With XenSource, Citrix Sees A Two-Pronged Virtualization Strategy
The company outlines its product vision, which includes a separate one for Xen and one for Microsoft Viridian.
Citrix is paying $300 million in Citrix stock and $200 million in cash in the fourth quarter this year to acquire fledgling XenSource, a startup with 80 employees.
Part of the purchase price is intended to generate $100 million for stock options with which to attract and retain employees for a rapid ramp-up into the server and desktop virtualization markets.
XenSource is burning through $15 million a year in expenses, while garnering "a few million in revenues," according to Citrix CFO David Henshall. By adding XenSource as a new division to the company, Citrix expects to add $50 million to its revenue in 2008 while incurring expenses of $60 million to $70 million.
On the face of it, the acquisition might not look like a good deal. But Mark Templeton, president and CEO of Citrix, was undaunted. The acquisition "opens up a fantastic new market for Citrix," he said in a Wednesday morning briefing announcing the deal to financial analysts.
XenSource employs 20 in its sales and marketing departments, noted Henshall. "It's obvious we have a lot of hiring to do to add some muscle" in those areas, he said during the conference call.
Templeton said XenSource "is a perfect fit" for Citrix's existing product line, and by 2009, XenSource will be adding $200 million to Citrix's revenue.
Citrix offers a suite of software that allows end users to access desktop applications on central servers. Its flagship product is Presentation Server, which extends the reach of Microsoft's Office and other desktop applications by invoking a Citrix virtual display protocol, ICA, which allows hundreds and thousands of users to work with the applications at the same time.
The XenSource deal will allow Citrix to offer an "end-to-end virtualization infrastructure" from servers to end users. While Citrix can manage applications for end users on central servers, or even stream them off central servers to end users, the addition of a hypervisor software will give it additional server and desktop options. One goal, said Templeton, was to make it possible for users to have the desktop they want, "regardless of where they choose to live, work, or play."
That notion says that in the future, Citrix will provide products that all desktop services to be sent over the Internet or downloaded during a brief connection to the Internet, such as passing through an airport.

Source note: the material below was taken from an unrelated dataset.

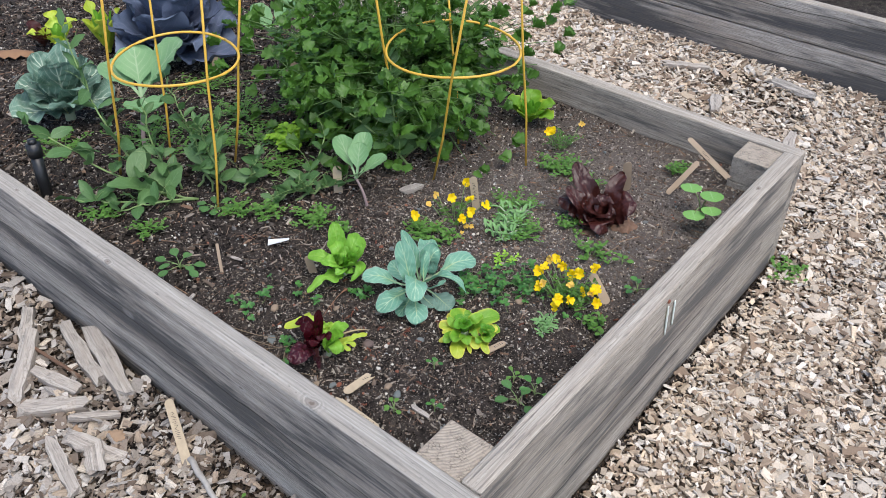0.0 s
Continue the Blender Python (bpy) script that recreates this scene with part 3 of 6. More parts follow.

The analysts' briefing emphasized that Citrix sees itself as continuing to work in close partnership with Microsoft after it completes the acquisition of XenSource. The small firm is the employer of a number of key developers on the open source Xen hypervisor project.
XenSource itself had built a close relationship with Microsoft -- it maintains a separate lab in Redmond to insure interoperability between Windows and Xen. It has sought to make Xen the hypervisor of choice for Windows users.
As such, XenSource threatened to one day contend with VMware for the Windows virtualization market, but VMware proved canny at competing with open source and started offering the low end of its product line for free as Xen emerged. IDC reports VMware is the virtualization market leader, and on Tuesday, VMware launched a successful IPO for 10% of the company, raising $957 million. VMware professes operating system neutrality and has built ties to the open source Linux community as well as Windows and Sun Solaris.
In a two-pronged strategy, Citrix will offer virtualization and virtualization management products that work on top of both the Xen open source hypervisor and the Windows Longhorn Viridian hypervisor after the acquisition, Templeton said.
"We've been doing this balancing act for quite a while. It's not a problem," said Peter Levine, XenSource president, during the call.